Perdão
A Igreja falhou na sua responsabilidade para com todos os que a Ela se confiaram, que sofreram abusos inaceitáveis e foram sujeitos a anos de sofrimento por parte de quem tinha a obrigação de os cuidar e proteger.
Falhou também no tempo que demorou a confrontar esta realidade terrível, e falha ainda em parte naqueles que dentro da Igreja não assumiram ainda essa sua responsabilidade.
Eu também sou Igreja.
Sou católico e, por isso, também sou responsável.
Eu não conheci nenhum caso de pedofilia ou de abusos sexuais dentro ou fora da Igreja.
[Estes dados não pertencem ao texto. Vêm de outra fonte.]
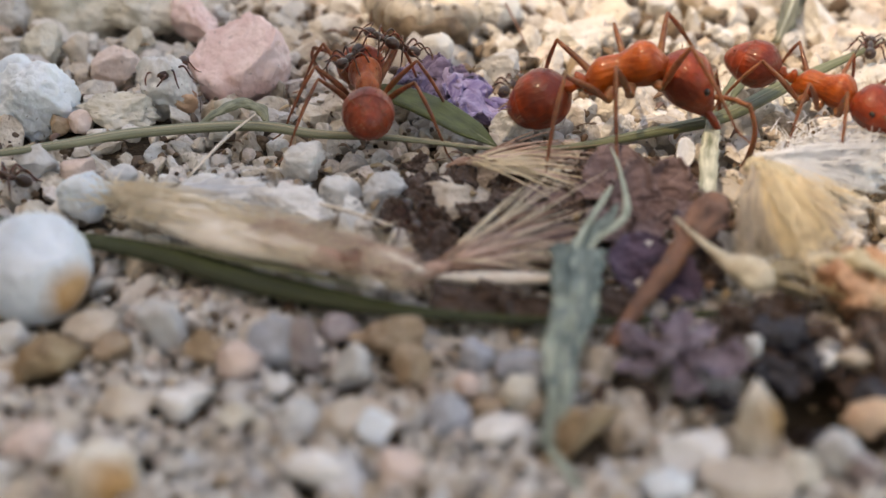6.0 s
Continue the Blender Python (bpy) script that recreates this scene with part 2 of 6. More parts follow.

Mas eu também sabia que muito se falava e que muito se dizia e nunca me confrontei com a hipótese de que poderia de facto haver algum risco de que alguém pudesse estar a sofrer tamanha injustiça.
E se a pedofilia e o abuso sexual é, malfadadamente, uma realidade odiosa que existe na nossa sociedade, também eu devia ter pensado que era necessário verificar da sua existência, pelo muito que se falava e muito que se dizia.
Por tudo isto, também eu como Igreja, peço perdão.
Peço perdão a todos os que passaram por estes horrores e peço perdão a todos os que, durante tanto tempo sofreram sem qualquer ajuda e calaram, profundamente doridos, a sua vida.
Muito se tem escrito e comentado sobre este caso, o que é natural e razoável, pois sendo um caso de absoluta relevância, ninguém pode ter deixado de ser tocado e chocado por esta realidade.
A todos eles e a Deus que nos criou, peço perdão.
Há quem tenha tido a coragem de pedir perdão, reconhecendo o pouco que isso servirá ao passado, mas com a certeza da sua fundamental influência no futuro.
Há quem tenha tentado esconder a realidade com medo das suas consequências ou talvez por medo de que a sua convicção não fosse suficiente para aguentar a pressão de assumir a culpa.
Outros apenas comentaram a situação.
Mas houve também os que tentaram aproveitar o tema, não para se preocuparem com as vítimas desta desgraça, mas para usarem mercantilisticamente o tema, para aumentar a tiragem do seu jornal ou a audiência dos seus programas.
Aquilo que devemos fazer com urgência e convicção é dar apoio a todos os que por tudo isto passaram e que ainda sofrem com a sua memória.
Temos que criar formas de garantir que não se voltará mais a passar uma situação parecida, nem na Igreja nem em nenhuma outra instituição que tenha a seu cargo aqueles que precisam dos seus cuidados e proteção.
Temos que aproveitar toda esta dor para sem qualquer hesitação transformar a sociedade em que vivemos e garantir que nos responsabilizamos verdadeiramente por todos aqueles que precisam do nosso cuidado, sem deixar que ninguém se aproveite das suas fragilidades.
Temos que responsabilizar mais a instituições da nossa democracia para que estejam atentas a todas as injustiças que se passam diariamente às nossas portas.
Viver uma verdadeira liberdade em que os mais frágeis não tenham medo de dizer o que estão a passar, onde não haja iluminados nem intocáveis entre os que nos governam, seja na Igreja, seja no País, ou em qualquer outra instituição.
Uma sociedade que não vê nem no mais forte, nem no mais rico, nem no mais poderoso a fonte da verdade inquestionável.
Uma sociedade em que tenha lugar a Verdade e o Amor.